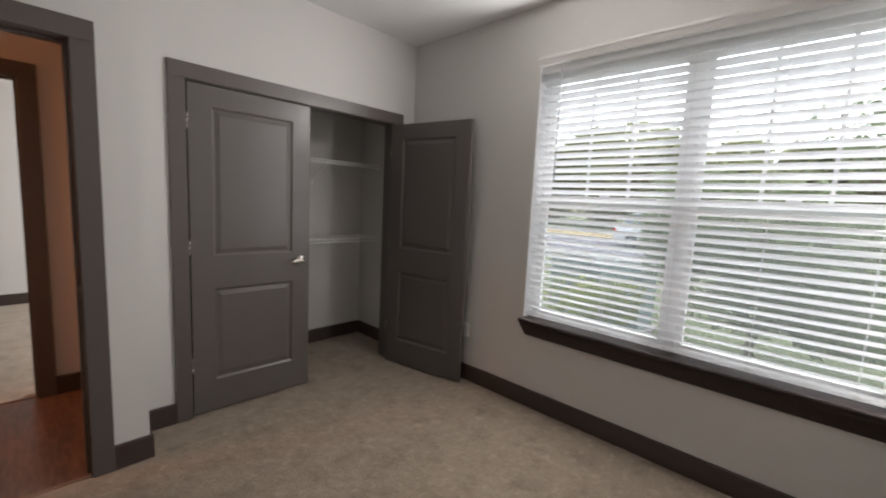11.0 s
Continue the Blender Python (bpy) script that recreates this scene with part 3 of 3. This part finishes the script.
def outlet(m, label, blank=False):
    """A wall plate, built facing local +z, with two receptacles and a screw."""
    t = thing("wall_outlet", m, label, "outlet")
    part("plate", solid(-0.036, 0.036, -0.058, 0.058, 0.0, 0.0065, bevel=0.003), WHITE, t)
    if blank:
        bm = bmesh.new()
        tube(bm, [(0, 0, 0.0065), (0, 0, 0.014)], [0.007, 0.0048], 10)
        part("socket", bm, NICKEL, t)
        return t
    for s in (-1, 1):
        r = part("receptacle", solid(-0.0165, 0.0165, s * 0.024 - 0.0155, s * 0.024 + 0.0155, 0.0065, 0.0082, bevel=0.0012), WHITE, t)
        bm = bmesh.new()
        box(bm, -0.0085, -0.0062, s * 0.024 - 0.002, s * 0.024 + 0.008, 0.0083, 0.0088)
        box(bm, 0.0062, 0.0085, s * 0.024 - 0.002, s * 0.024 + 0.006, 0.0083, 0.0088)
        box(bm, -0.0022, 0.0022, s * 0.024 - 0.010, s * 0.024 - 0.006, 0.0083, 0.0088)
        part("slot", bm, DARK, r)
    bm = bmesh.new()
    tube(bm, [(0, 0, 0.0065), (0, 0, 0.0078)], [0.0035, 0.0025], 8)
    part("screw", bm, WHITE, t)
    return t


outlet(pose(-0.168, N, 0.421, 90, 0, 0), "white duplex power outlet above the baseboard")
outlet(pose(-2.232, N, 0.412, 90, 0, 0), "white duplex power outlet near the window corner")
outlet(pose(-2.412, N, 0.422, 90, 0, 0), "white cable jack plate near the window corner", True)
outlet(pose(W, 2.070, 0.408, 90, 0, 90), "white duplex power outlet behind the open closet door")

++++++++

### TASK DIRECTIONS
Repeat the material exactly as it reads, without any of its pictures.

### THE RESULT
11.0 s
Continue the Blender Python (bpy) script that recreates this scene with part 3 of 3. This part finishes the script.
def outlet(m, label, blank=False):
    """A wall plate, built facing local +z, with two receptacles and a screw."""
    t = thing("wall_outlet", m, label, "outlet")
    part("plate", solid(-0.036, 0.036, -0.058, 0.058, 0.0, 0.0065, bevel=0.003), WHITE, t)
    if blank:
        bm = bmesh.new()
        tube(bm, [(0, 0, 0.0065), (0, 0, 0.014)], [0.007, 0.0048], 10)
        part("socket", bm, NICKEL, t)
        return t
    for s in (-1, 1):
        r = part("receptacle", solid(-0.0165, 0.0165, s * 0.024 - 0.0155, s * 0.024 + 0.0155, 0.0065, 0.0082, bevel=0.0012), WHITE, t)
        bm = bmesh.new()
        box(bm, -0.0085, -0.0062, s * 0.024 - 0.002, s * 0.024 + 0.008, 0.0083, 0.0088)
        box(bm, 0.0062, 0.0085, s * 0.024 - 0.002, s * 0.024 + 0.006, 0.0083, 0.0088)
        box(bm, -0.0022, 0.0022, s * 0.024 - 0.010, s * 0.024 - 0.006, 0.0083, 0.0088)
        part("slot", bm, DARK, r)
    bm = bmesh.new()
    tube(bm, [(0, 0, 0.0065), (0, 0, 0.0078)], [0.0035, 0.0025], 8)
    part("screw", bm, WHITE, t)
    return t


outlet(pose(-0.168, N, 0.421, 90, 0, 0), "white duplex power outlet above the baseboard")
outlet(pose(-2.232, N, 0.412, 90, 0, 0), "white duplex power outlet near the window corner")
outlet(pose(-2.412, N, 0.422, 90, 0, 0), "white cable jack plate near the window corner", True)
outlet(pose(W, 2.070, 0.408, 90, 0, 90), "white duplex power outlet behind the open closet door")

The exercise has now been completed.